Lebanon has unveiled the Guinness World Record's largest platter of hummus, taking a victory from Israel. The two countries have been competing for the past few years for the record distinction. Hummus is a staple food of many Middle Eastern countries' cuisines, but both Lebanese and Israelis lay claim to its origin.
Onlookers cheered as the giant ticker screen displaying the hummus' weight passed 4,090 kilograms, a record previously set by Israel in what has become known as "the hummus wars." The ticker stopped at 10,452 kilograms.
While Israel and Lebanon have been officially at war for six decades, this culinary battle begin just a few years ago, when a Lebanese businessman sought to have the European Union register hummus, along with other Middle Eastern foods like falafel and tabouleh, as national dishes.
An event organizer, Chantal Tohme, says it is meant to be a fun occasion, but the participants also want to set the record straight.
"It is more than about the Guinness World Record. It is about proving that hummus is Lebanese," said Tohme. "Because it is being promoted as a non-Lebanese dish, and as an Israeli traditional dish, and it is not. And if we go back to history we see that it came from Lebanon."
Earlier this year, Israelis, who are also passionate about the smooth chick-pea spread, produced the 4,090-kilogram portion of hummus made by 50 chefs and put in a six-meter satellite dish.
Lebanon fought back, as 300 chefs in white coats of the al-Kataaf cooking school mashed up 10-tons of a special recipe for the occasion.
Cooking school Head Chef Ramzi Choueiry explained the ingredients as he poured hummus into a large ceramic dish.
"You have in it olive oil, salt garlic, sesame cream, and specially the chick peas, boiled and crushed," he said.
Sous-chef Alain Abou says it is not just about quantity, it is important for the hummus to taste good as well, even better, of course, than the Israelis' creation.

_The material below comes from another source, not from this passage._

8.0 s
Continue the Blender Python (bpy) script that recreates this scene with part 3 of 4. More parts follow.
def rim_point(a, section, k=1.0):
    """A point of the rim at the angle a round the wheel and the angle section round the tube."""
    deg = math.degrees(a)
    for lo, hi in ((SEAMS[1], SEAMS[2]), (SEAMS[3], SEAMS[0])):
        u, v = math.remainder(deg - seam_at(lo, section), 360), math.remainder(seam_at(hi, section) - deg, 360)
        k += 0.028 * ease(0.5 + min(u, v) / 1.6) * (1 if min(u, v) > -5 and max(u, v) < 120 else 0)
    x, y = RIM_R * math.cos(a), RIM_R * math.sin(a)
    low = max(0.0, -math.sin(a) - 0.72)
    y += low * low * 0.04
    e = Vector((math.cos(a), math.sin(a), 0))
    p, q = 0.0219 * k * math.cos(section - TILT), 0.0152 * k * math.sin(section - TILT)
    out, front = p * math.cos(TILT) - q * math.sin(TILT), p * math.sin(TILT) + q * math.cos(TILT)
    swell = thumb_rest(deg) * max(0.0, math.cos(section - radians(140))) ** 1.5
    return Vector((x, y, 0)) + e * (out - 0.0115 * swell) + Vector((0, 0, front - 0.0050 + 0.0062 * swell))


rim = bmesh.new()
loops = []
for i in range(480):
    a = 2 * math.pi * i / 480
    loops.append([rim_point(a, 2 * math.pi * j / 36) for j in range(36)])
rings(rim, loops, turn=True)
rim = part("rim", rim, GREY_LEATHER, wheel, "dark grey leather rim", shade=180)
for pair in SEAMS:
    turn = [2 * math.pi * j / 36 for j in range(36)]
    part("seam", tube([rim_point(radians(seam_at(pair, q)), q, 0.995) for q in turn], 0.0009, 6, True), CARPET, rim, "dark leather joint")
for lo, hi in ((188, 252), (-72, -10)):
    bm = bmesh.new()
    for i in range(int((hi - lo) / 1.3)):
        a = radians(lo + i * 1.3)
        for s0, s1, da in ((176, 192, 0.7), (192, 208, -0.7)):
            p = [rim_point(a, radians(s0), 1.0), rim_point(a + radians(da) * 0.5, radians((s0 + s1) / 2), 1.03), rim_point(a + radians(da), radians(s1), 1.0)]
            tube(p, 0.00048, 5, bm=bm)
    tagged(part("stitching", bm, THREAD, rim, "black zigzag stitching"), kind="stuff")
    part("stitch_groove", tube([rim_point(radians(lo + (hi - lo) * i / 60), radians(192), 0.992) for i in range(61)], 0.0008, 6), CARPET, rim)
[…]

"All the recipes, we prepare it before, we make it, we check it, so it is very good recipes," said Abou. "We will beat it not in the army, but in the hummus."
"It is a lesson in large-scale catering for students, and if successful, a real reason for Lebanon to be proud," said Guinness World Record judge Jack Brockbank, who flew from England for the event.
And after more than three months of preparation, five hours of mixing, crushing, pouring, or sometimes spilling, he dubbed Lebanon the new record holder, a title that comes not with money, but with much prestige.
However, the Lebanese are not stopping, Chef Ramzi says they now plan to prepare the largest-ever plate of falafel.